"Can a balance that addresses the appropriate needs and concerns of parents, teachers, principals and school officials - not to mention students - be achieved?" asks NYSUT President Dick Iannuzzi in commentary that aired on WAMC Public Radio April 13, 2012. Audio and complete transcript available below.
Drawing the Line on Teacher Privacy
By Richard C. Iannuzzi
Let me introduce you to an excellent teacher in an excellent school. I'll call her Angela.
Angela teaches small classes of immigrants who speak almost no English. Her sixth-graders frequently take state tests in English and Math even when they've only been in her classroom - in fact, in this country - for a few months.

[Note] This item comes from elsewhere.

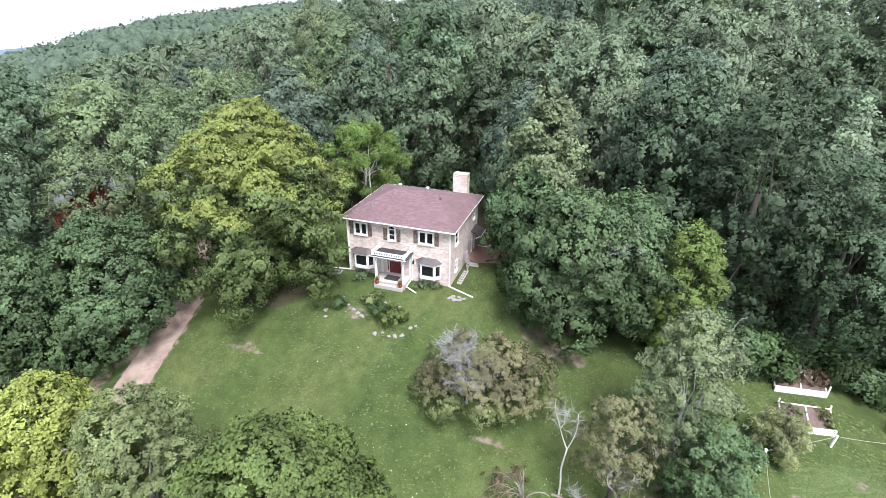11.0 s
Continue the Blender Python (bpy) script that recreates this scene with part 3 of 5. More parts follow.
def build_roof():
    e = EAVE
    z0 = H + 0.02
    c = [(-W - e, -e), (e, -e), (e, D + e), (-W - e, D + e)]
    ridge = [(-6.9, D / 2, 6.95), (-2.9, D / 2, 6.95)]
    bm = bmesh.new()
    lo = [bm.verts.new((x, y, z0)) for x, y in c]
    top = [bm.verts.new(v) for v in ridge]
    bm.faces.new((lo[0], lo[1], top[1], top[0]))
    bm.faces.new((lo[1], lo[2], top[1]))
    bm.faces.new((lo[2], lo[3], top[0], top[1]))
    bm.faces.new((lo[3], lo[0], top[0]))
    bm.faces.new(lo[::-1])
    roof = part("roof", bm, SHINGLES, house, "low hip roof of faded red-brown shingles")
    part("soffit", box(-W - e, -e, H - 0.09, e, D + e, H - 0.045), WHITE_PAINT, roof)
    for a in ((-W - e - 0.02, -e - 0.03, e + 0.02, -e), (-W - e - 0.02, D + e, e + 0.02, D + e + 0.03), (e, -e, e + 0.03, D + e), (-W - e - 0.03, -e, -W - e, D + e)):
        part("fascia", box(a[0], a[1], H - 0.07, a[2], a[3], H + 0.015), WHITE_PAINT, roof)
    # gutters
    part("gutter", box(-W - e, -e - 0.13, H - 0.055, e, -e - 0.032, H + 0.02, 0.02), WHITE_PAINT, roof)
    for x in (-6.6, -3.85):
        yv, zv = D / 2 + 0.3, 6.9
        bm = rod((x, yv, zv - 0.1), (x, yv, zv + 0.3), 0.13, n=14)
        v = part("roof_vent", bm, METAL, roof, "galvanised round roof vent")
        bm = rod((x, yv, zv + 0.3), (x, yv, zv + 0.4), 0.2, 0.12, n=14)
        part("cap", bm, METAL, v)
    for x, y in ((-7.9, 1.5), (-2.2, 3.6), (-8.0, 3.9), (-9.3, 0.35)):
        zr = H + 0.02 + (6.95 - H) * min((y + e) / (D / 2 + e), 1) * 0.98
        part("vent_pipe", rod((x, y, zr - 0.05), (x, y, zr + 0.22), 0.045, n=8), METAL if x < -5 else DARK_METAL, roof)


build_roof()


def build_chimney():
    ch = part("chimney", box(-2.6, D - 0.28, 4.9, -1.15, D + 0.62, 7.45), WALL_STONE, house, "cream stone chimney")
    part("crown", box(-2.62, D - 0.3, 7.45, -1.13, D + 0.64, 7.52, 0.02), CONCRETE, ch)
    part("stack", box(-2.6, D + 0.002, -0.5, -1.15, D + 0.62, 4.9), WALL_STONE, ch)
    for x in (-2.25, -1.5):
        part("flue", rod((x, D + 0.17, 7.52), (x, D + 0.17, 7.66), 0.13, n=12), CONCRETE, ch)


build_chimney()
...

She is so hard-working and skilled, her principal is quoted as saying she wouldn't hesitate putting her own children in Angela's class.

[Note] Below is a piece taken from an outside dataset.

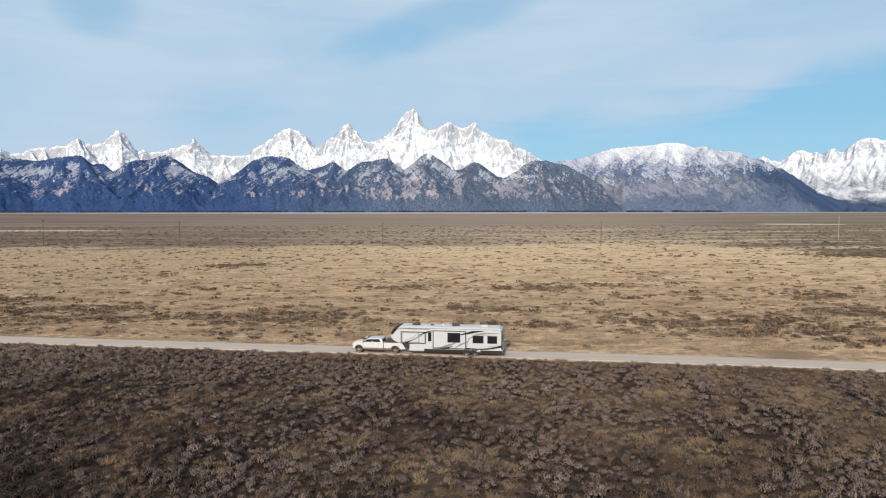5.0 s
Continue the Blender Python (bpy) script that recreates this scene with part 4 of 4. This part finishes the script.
    part("graphic", sweep([(-5.2, 0.98), (-6.2, 1.1), (-7.1, 1.45), (-7.9, 1.78)], 0.1, 0.36, 0.06, w + 0.124), GREY, tr, "grey swoosh graphic")
    part("graphic", sweep([(-5.6, 0.97), (-6.6, 1.02), (-7.4, 1.3)], 0.08, 0.22, 0.04, w + 0.136), CHARCOAL, tr, "black swoosh graphic")
    part("graphic", sweep([(-7.6, 1.05), (-8.3, 1.5), (-9.2, 1.95)], 0.06, 0.22, 0.04, w + 0.124), GREY, tr, "grey swoosh graphic")
    part("graphic", sweep([(-8.25, 2.75), (-9.0, 2.95), (-9.8, 3.16), (-11.0, 3.3)], 0.12, 0.27, 0.03, w + 0.132), CHARCOAL, tr, "black swoosh graphic")
    part("graphic", sweep([(-9.0, 2.2), (-9.6, 2.42), (-10.6, 2.66), (-12.6, 2.86)], 0.03, 0.06, 0.02, gy), GREY, tr, "thin grey line graphic")
    part("graphic", sweep([(-8.98, 1.35), (-8.6, 1.1), (-9.4, 0.98), (-11.2, 1.0), (-13.05, 1.38)], 0.2, 0.16, 0.26, gy + 0.024), CHARCOAL, tr, "black curved lower graphic")
    part("graphic", sweep([(-10.4, 1.25), (-11.6, 1.3), (-13.0, 1.6)], 0.02, 0.06, 0.03, gy), GREY, tr, "thin grey line graphic")
    part("graphic", sweep([(-0.55, 3.0), (-0.95, 3.26), (-1.6, 3.33), (-4.6, 3.34)], 0.04, 0.09, 0.07, gy), CHARCOAL, tr, "thin black roofline graphic")
    part("graphic", sweep([(-12.9, 3.02), (-11.2, 2.96), (-10.0, 2.72), (-9.25, 2.2), (-9.0, 1.5)], 0.03, 0.22, 0.05, gy - 0.002), GREY, tr, "grey swoosh graphic")
    part("corner_trim", box(-13.1, -12.98, w, w + 0.03, 0.95, 3.42, 0.008), CHARCOAL, tr, "black rear corner trim")
    part("kick_panel", slab([(-1.35, 1.48), (-2.3, 1.48), (-2.22, 0.66), (-1.8, 0.66)], w - 0.35, w + 0.012, 0.02), BLACK, tr, "black panel under the nose")
    # hatches of the front storage
    for x0, x1 in ((2.25, 3.0), (3.08, 3.95)):
        d = part("storage_door", box(-x1, -x0, w - 0.01, w + 0.016, 0.62, 1.34, 0.01), WHITE, tr, "white storage hatch")
        part("latch", box(-x1 + 0.1, -x1 + 0.2, w + 0.016, w + 0.034, 0.95, 1.0), CHROME, d)
    part("service_panel", box(-10.55, -10.15, w, w + 0.05, 0.62, 0.9, 0.01), WHITE, tr, "white service hatch")
    # coupling
    pin = part("pin_box", slab([(-0.6, 1.5), (-1.5, 1.5), (-0.95, 1.12), (-0.55, 1.12)], -0.22, 0.22, 0.02), STEEL, tr, "dark steel coupling")
    part("king_pin", tube(0.05, 0.05, 0.16, 10, "Z", (-0.75, 0, 1.08)), STEEL, pin)
    part("spring_jack", box(-2.3, -1.62, -1.0, 1.0, 0.72, 1.46, 0.03), BLACK, tr, "black box behind the coupling")
    # roof gear
    for x in (-2.85, -7.55):
        ac = part("air_conditioner", slab([(x + 0.45, 3.65), (x + 0.38, 3.86), (x + 0.2, 3.93), (x - 0.38, 3.93), (x - 0.45, 3.65)], -0.36, 0.36, 0.04), BLACK, tr, "black rooftop air conditioner")
        part("vent_grille", box(x - 0.3, x + 0.15, -0.3, 0.3, 3.93, 3.945), STEEL, ac)
    part("skylight", slab([(-10.5, 3.65), (-10.55, 3.8), (-10.75, 3.86), (-11.2, 3.86), (-11.4, 3.8), (-11.45, 3.65)], -0.35, 0.35, 0.04), WHITE, tr, "white domed skylight")
    part("roof_vent", box(-4.95, -4.6, -0.15, 0.2, 3.65, 3.78, 0.02), BLACK, tr, "small dark roof vent")
    part("roof_vent", box(-4.4, -3.95, 0.3, 0.75, 3.65, 3.74, 0.02), WHITE, tr, "small white roof vent")
    part("antenna_dome", tube(0.2, 0.12, 0.16, 14, "Z", (-6.0, -0.3, 3.73)), WHITE, tr)
    # ladder and bumper at the back
    lad = part("ladder", tube(0.02, 0.02, 2.9, 8, "Z", (-13.22, -0.5, 2.3)), CHROME, tr, "aluminium ladder")
    part("ladder_rail", tube(0.02, 0.02, 2.9, 8, "Z", (-13.22, -0.9, 2.3)), CHROME, lad)
    for k in range(8):
        part("rung", tube(0.015, 0.015, 0.4, 8, "Y", (-13.22, -0.7, 1.05 + k * 0.33)), CHROME, lad)
    part("rear_bumper", box(-13.3, -13.12, -1.15, 1.15, 0.42, 0.56, 0.02), STEEL, tr, "dark steel rear bumper")
    part("rear_window", box(-13.14, -13.11, -0.3, 0.8, 1.9, 2.7, 0.01), GLASS, tr, "dark tinted window")
    for x in (-8.95, -9.95):
        part("axle", tube(0.06, 0.06, 1.8, 10, "Y", (x, 0, 0.4)), STEEL, tr)
    return tr


build_truck()
build_trailer()


# ---- the pole line ----
def build_pole(x, y, height, mat, label, arms):
    z = float(land(np.array([x]), np.array([y]))[0])
    ob = new("utility_pole")
    ob.matrix_basis = pose(x, y, z, 0, 0, -9)
    tagged(ob, label, "utility pole", "poles of the line")
    part("shaft", tube(0.17, 0.11, height + 0.6, 12, "Z", (0, 0, height / 2 - 0.3)), mat, ob)
    for k in range(arms):
        zz = height - 0.35 - 0.9 * k
        arm = part("crossarm", box(-0.06, 0.06, -1.2, 1.2, zz - 0.07, zz + 0.07, 0.01), mat, ob)
        for yy in (-1.05, -0.45, 0.45, 1.05):
            part("insulator", tube(0.06, 0.035, 0.2, 8, "Z", (0, yy, zz + 0.17)), PORCELAIN, arm)
        for s in (1, -1):
            bm = tube(0.02, 0.02, 0.8, 6, "Z", (0, 0, 0))
            part("brace", bm, STEEL, arm, at=pose(0.08, s * 0.3, zz - 0.33) @ Matrix.Rotation(s * -0.85, 4, "X"))
    return ob


build_pole(-193.0, 370.0, 12.4, OLD_WOOD, "dark weathered wooden utility pole with a crossarm", 1)
build_pole(-128.3, 369.0, 11.8, OLD_WOOD, "dark weathered wooden utility pole with a crossarm", 1)
build_pole(-29.1, 348.4, 11.3, OLD_WOOD, "dark weathered wooden utility pole with a crossarm", 1)
build_pole(75.0, 347.7, 12.0, OLD_WOOD, "dark weathered wooden utility pole with a crossarm", 1)
build_pole(233.4, 408.5, 14.3, PALE_WOOD, "tall pale sun-bleached wooden utility pole", 1)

So imagine her shock and hurt when giant tabloid headlines declared her the "Worst Teacher in New York City," after the city betrayed its teachers by failing to argue against the release of more than 12,000 teachers' ratings-widely misleading rating by their own statements-based solely on grossly inaccurate student test data.
One paper shamelessly ran a deliberately unflattering picture of Angela on the front page, revealed her salary, and sent reporters to harass her at her home. They banged on the windows. They questioned her father, demanding to know what he thought of his daughter, telling him she was the worse teacher in the city. Twice the police had to be called to end the harassment.

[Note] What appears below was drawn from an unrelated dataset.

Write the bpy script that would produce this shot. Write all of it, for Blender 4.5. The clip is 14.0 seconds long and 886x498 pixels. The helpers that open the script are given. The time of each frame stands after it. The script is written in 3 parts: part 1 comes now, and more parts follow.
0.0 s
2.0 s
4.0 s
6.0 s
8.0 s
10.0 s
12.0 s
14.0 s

Of course, it came as no surprise to anyone who knows Angela that her rating-the byproduct of incredibly flawed methodology and invalid measurements-were wrong, proven to be totally inaccurate.
Only after her reputation was sullied, and too late to avoid the confusing feelings of shame and embarrassment that accompany this kind of malicious attack, did the public learn that the Board of Education "imputed" test scores for her and others. "Imputed" by the way is the testing bureaucracy's word for invented-made up.
When I talk to teachers, they get it; they tell me they understand accountability. They want to put the needs of children first, and they know that teacher accountability and continual growth is critical to student learning.
Teachers also understand the vitally important role parents play in a child's education. They understand that parents have a right to information about their child's educational experience, and that accurate, meaningful information in an appropriate context helps both the teacher and the student to maximize teaching and learning.
But, assuring parents that their child's teacher is a dedicated, skilled and caring professional, strengthening the bond between parent and teacher, is achievable without allowing broad publication and dissemination of individual teachers' names and ratings. And when teachers are not up to the task, that, too, should be between the teacher, parent and principal-not an opportunity to sell papers or increase your twitter and facebook followers and friends by vilifying others.
Can a balance that addresses the appropriate needs and concerns of parents, teachers, principals and school officials - not to mention students - be achieved?
Can we maximize the value of the teacher evaluation process without the public shaming of teachers in the news media?
Can we prevent a tragic story like Angela's from reoccurring, yet still keep parents well informed?
Can Governor Cuomo and legislative leaders protect teachers from this raw and crude exploitation by the news media without trampling on the rights of parents?
Are we finally ready to abandon the notion that all that matters is what you can measure-accurately or inaccurately?
The answer to all these questions, I believe, is yes.
That leaves one question still to be answered:
Are Albany's elected officials prepared to put educational excellence ahead of political posturing?
Richard C. Iannuzzi is president of the 600,000-member New York State United Teachers.